REQUIREMENTS: All of the material should be reproduced exactly, with pictures left out.

<<<<

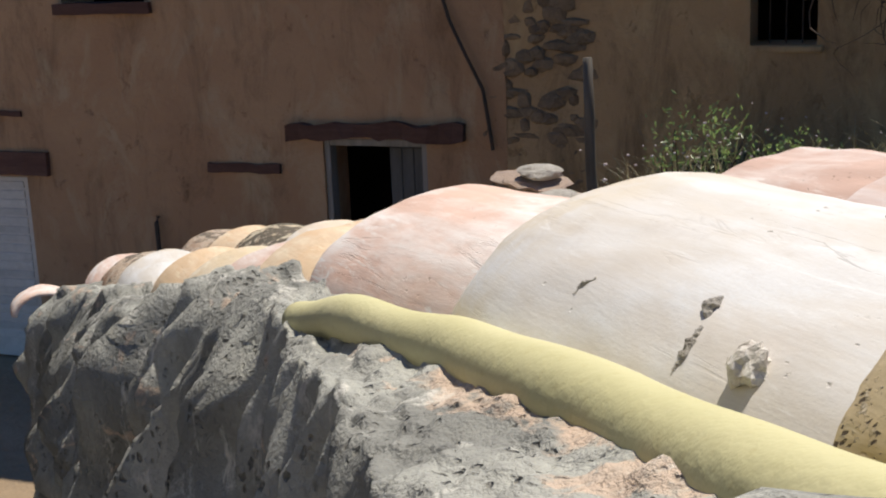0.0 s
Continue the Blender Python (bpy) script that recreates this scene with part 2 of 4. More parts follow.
def mortar_material():
    k = Mat("weathered_grey_mortar", 0.95)
    big = k.noise((9, 9, 5), 5, 0.6, 0.5)
    fine = k.noise(240, 4, 0.75)
    col = k.mix(k.ramp(big, 0.42, 0.60), (0.255, 0.258, 0.235), (0.46, 0.462, 0.415))
    sep = k.t.nodes.new("ShaderNodeSeparateXYZ")
    k.link(k.t.nodes.new("ShaderNodeTexCoord").outputs["Object"], sep.inputs[0])
    inner = k.calc('MULTIPLY', k.ramp(sep.outputs[1], 0.0, 0.085, -0.30, 0.17), k.ramp(sep.outputs[0], -0.80, -0.45))
    warm = k.ramp(k.calc('ADD', k.noise((13, 22, 22), 5, 0.65, 0.7), inner), 0.60, 0.66, 0, 0.9)
    col = k.mix(warm, col, k.mix(k.noise(60, 4, 0.7), (0.66, 0.46, 0.33), (0.62, 0.52, 0.42)))
    col = k.mix(k.ramp(fine, 0.30, 0.75, 0.0, 0.4), col, (0.20, 0.19, 0.18))
    pore = k.calc('MULTIPLY', k.ramp(k.cells((150, 150, 90), warp=1.1), 0.30, 0.12), k.ramp(k.noise(22, 4, 0.65), 0.46, 0.60))
    col = k.mix(k.calc('MULTIPLY', pore, 0.7), col, (0.13, 0.12, 0.105))
    # pale streaks: lime drips, strengthened in colour for the ribs' bright highlights
    lime_glint = k.ramp(k.noise((30, 30, 9), 6, 0.75, 0.5), 0.565, 0.65, 0, 0.8)
    col = k.mix(lime_glint, col, (0.68, 0.66, 0.60))
    h = k.calc('ADD', k.calc('MULTIPLY', k.noise(60, 5, 0.65), 0.45), k.calc('MULTIPLY', fine, 0.18))
    h = k.calc('SUBTRACT', k.calc('ADD', h, k.calc('MULTIPLY', k.noise((45, 45, 6), 5, 0.6, 0.3), 0.6)), k.calc('MULTIPLY', pore, 0.7))
    return k.done(col, k.bump(h, 0.85, 0.010))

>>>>

PROBLEM SOLUTION:
0.0 s
Continue the Blender Python (bpy) script that recreates this scene with part 2 of 4. More parts follow.
def mortar_material():
    k = Mat("weathered_grey_mortar", 0.95)
    big = k.noise((9, 9, 5), 5, 0.6, 0.5)
    fine = k.noise(240, 4, 0.75)
    col = k.mix(k.ramp(big, 0.42, 0.60), (0.255, 0.258, 0.235), (0.46, 0.462, 0.415))
    sep = k.t.nodes.new("ShaderNodeSeparateXYZ")
    k.link(k.t.nodes.new("ShaderNodeTexCoord").outputs["Object"], sep.inputs[0])
    inner = k.calc('MULTIPLY', k.ramp(sep.outputs[1], 0.0, 0.085, -0.30, 0.17), k.ramp(sep.outputs[0], -0.80, -0.45))
    warm = k.ramp(k.calc('ADD', k.noise((13, 22, 22), 5, 0.65, 0.7), inner), 0.60, 0.66, 0, 0.9)
    col = k.mix(warm, col, k.mix(k.noise(60, 4, 0.7), (0.66, 0.46, 0.33), (0.62, 0.52, 0.42)))
    col = k.mix(k.ramp(fine, 0.30, 0.75, 0.0, 0.4), col, (0.20, 0.19, 0.18))
    pore = k.calc('MULTIPLY', k.ramp(k.cells((150, 150, 90), warp=1.1), 0.30, 0.12), k.ramp(k.noise(22, 4, 0.65), 0.46, 0.60))
    col = k.mix(k.calc('MULTIPLY', pore, 0.7), col, (0.13, 0.12, 0.105))
    # pale streaks: lime drips, strengthened in colour for the ribs' bright highlights
    lime_glint = k.ramp(k.noise((30, 30, 9), 6, 0.75, 0.5), 0.565, 0.65, 0, 0.8)
    col = k.mix(lime_glint, col, (0.68, 0.66, 0.60))
    h = k.calc('ADD', k.calc('MULTIPLY', k.noise(60, 5, 0.65), 0.45), k.calc('MULTIPLY', fine, 0.18))
    h = k.calc('SUBTRACT', k.calc('ADD', h, k.calc('MULTIPLY', k.noise((45, 45, 6), 5, 0.6, 0.3), 0.6)), k.calc('MULTIPLY', pore, 0.7))
    return k.done(col, k.bump(h, 0.85, 0.010))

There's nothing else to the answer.